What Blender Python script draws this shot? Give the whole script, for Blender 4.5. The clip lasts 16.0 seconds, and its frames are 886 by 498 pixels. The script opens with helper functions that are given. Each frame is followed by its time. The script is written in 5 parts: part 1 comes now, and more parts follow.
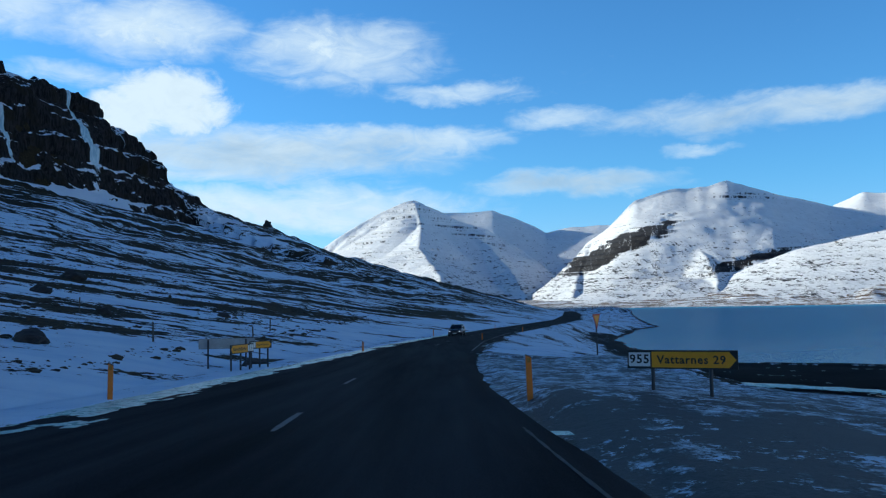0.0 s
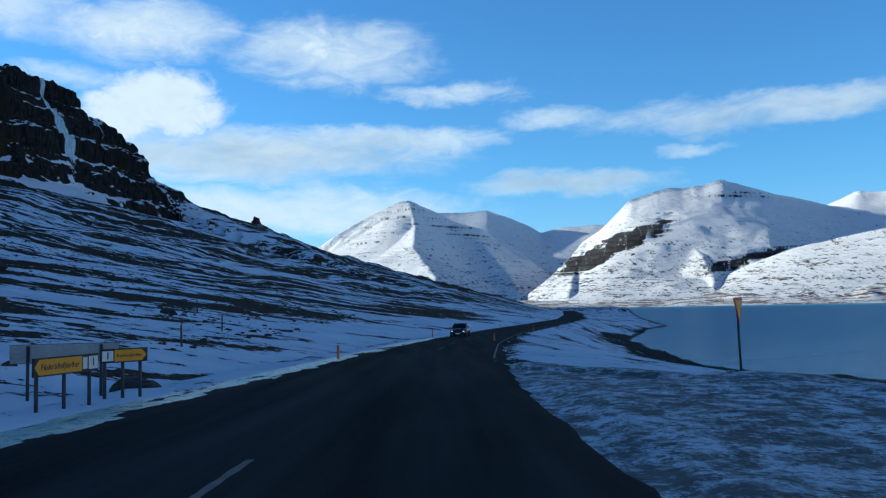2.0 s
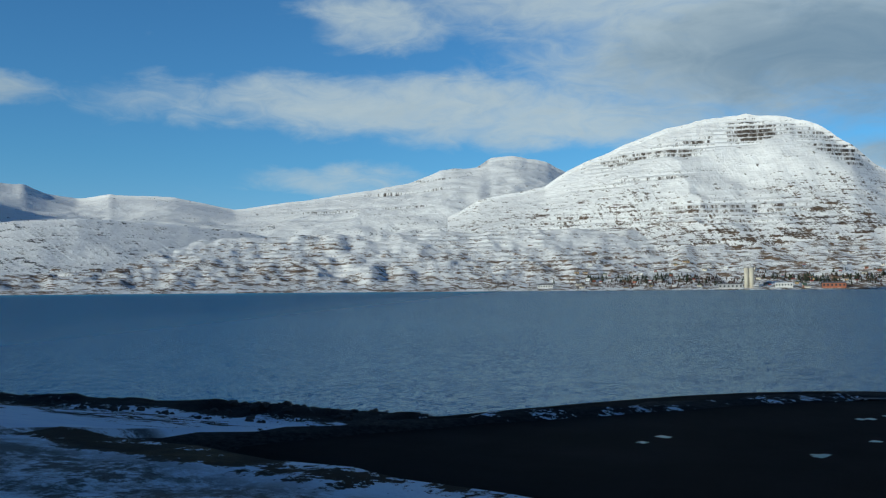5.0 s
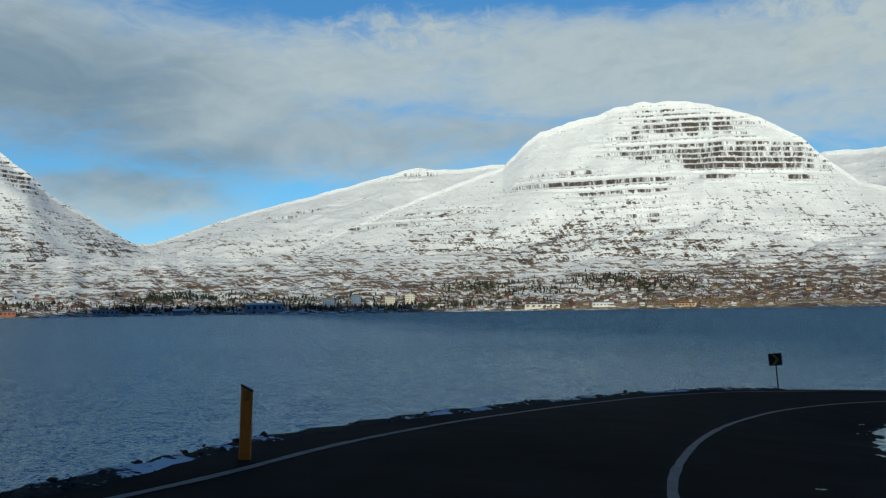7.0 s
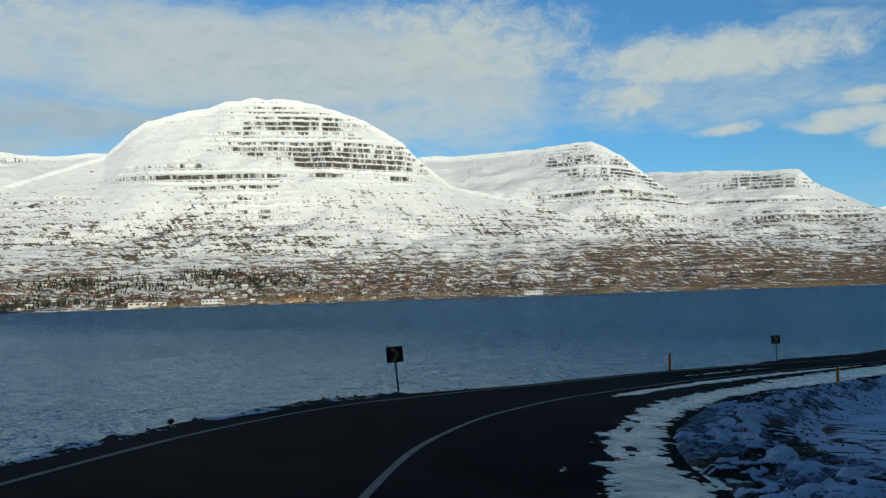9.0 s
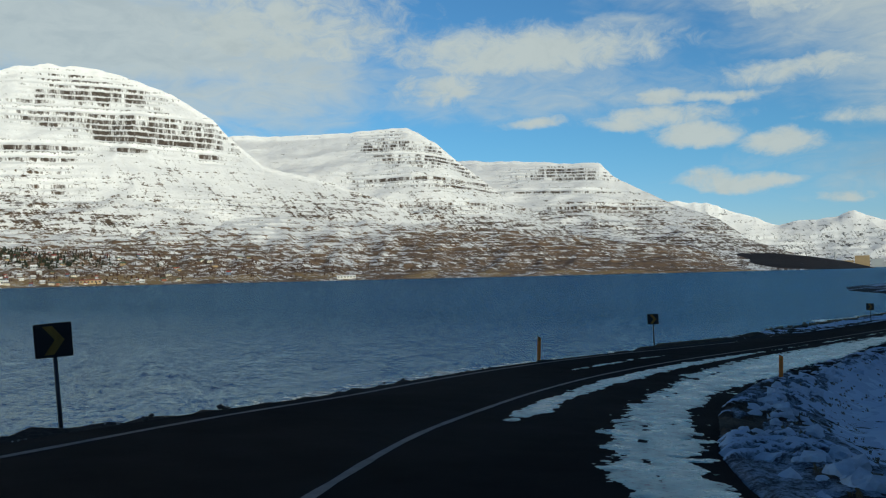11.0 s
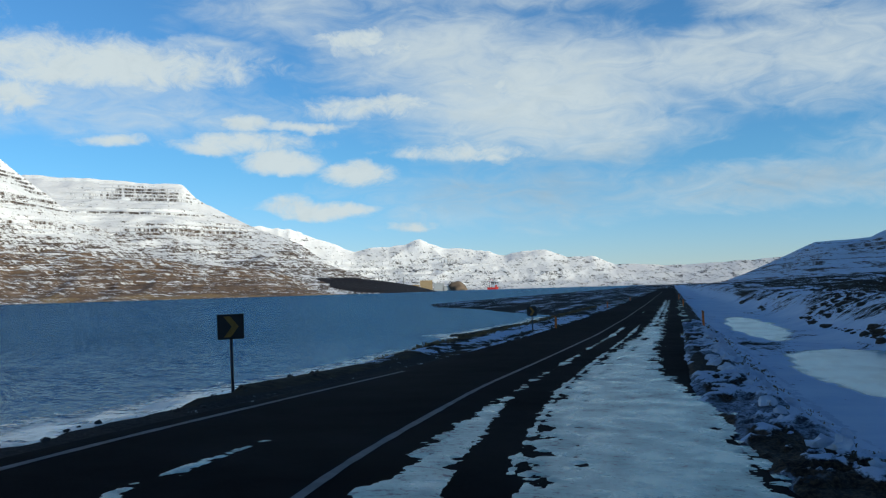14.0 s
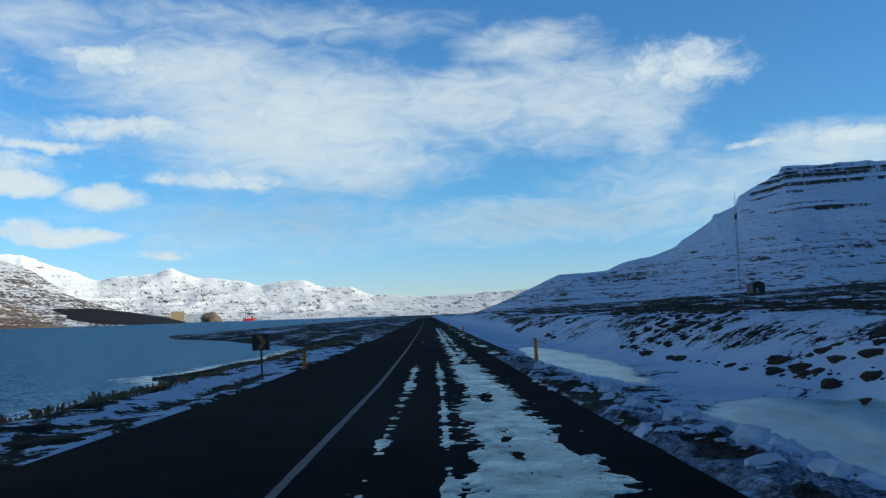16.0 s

- [Task] Without the pictures, output the full listing exactly as it stands.

- [Problem solution]
What Blender Python script draws this shot? Give the whole script, for Blender 4.5. The clip lasts 16.0 seconds, and its frames are 886 by 498 pixels. The script opens with helper functions that are given. Each frame is followed by its time. The script is written in 5 parts: part 1 comes now, and more parts follow.
0.0 s
2.0 s
5.0 s
7.0 s
9.0 s
11.0 s
14.0 s
16.0 s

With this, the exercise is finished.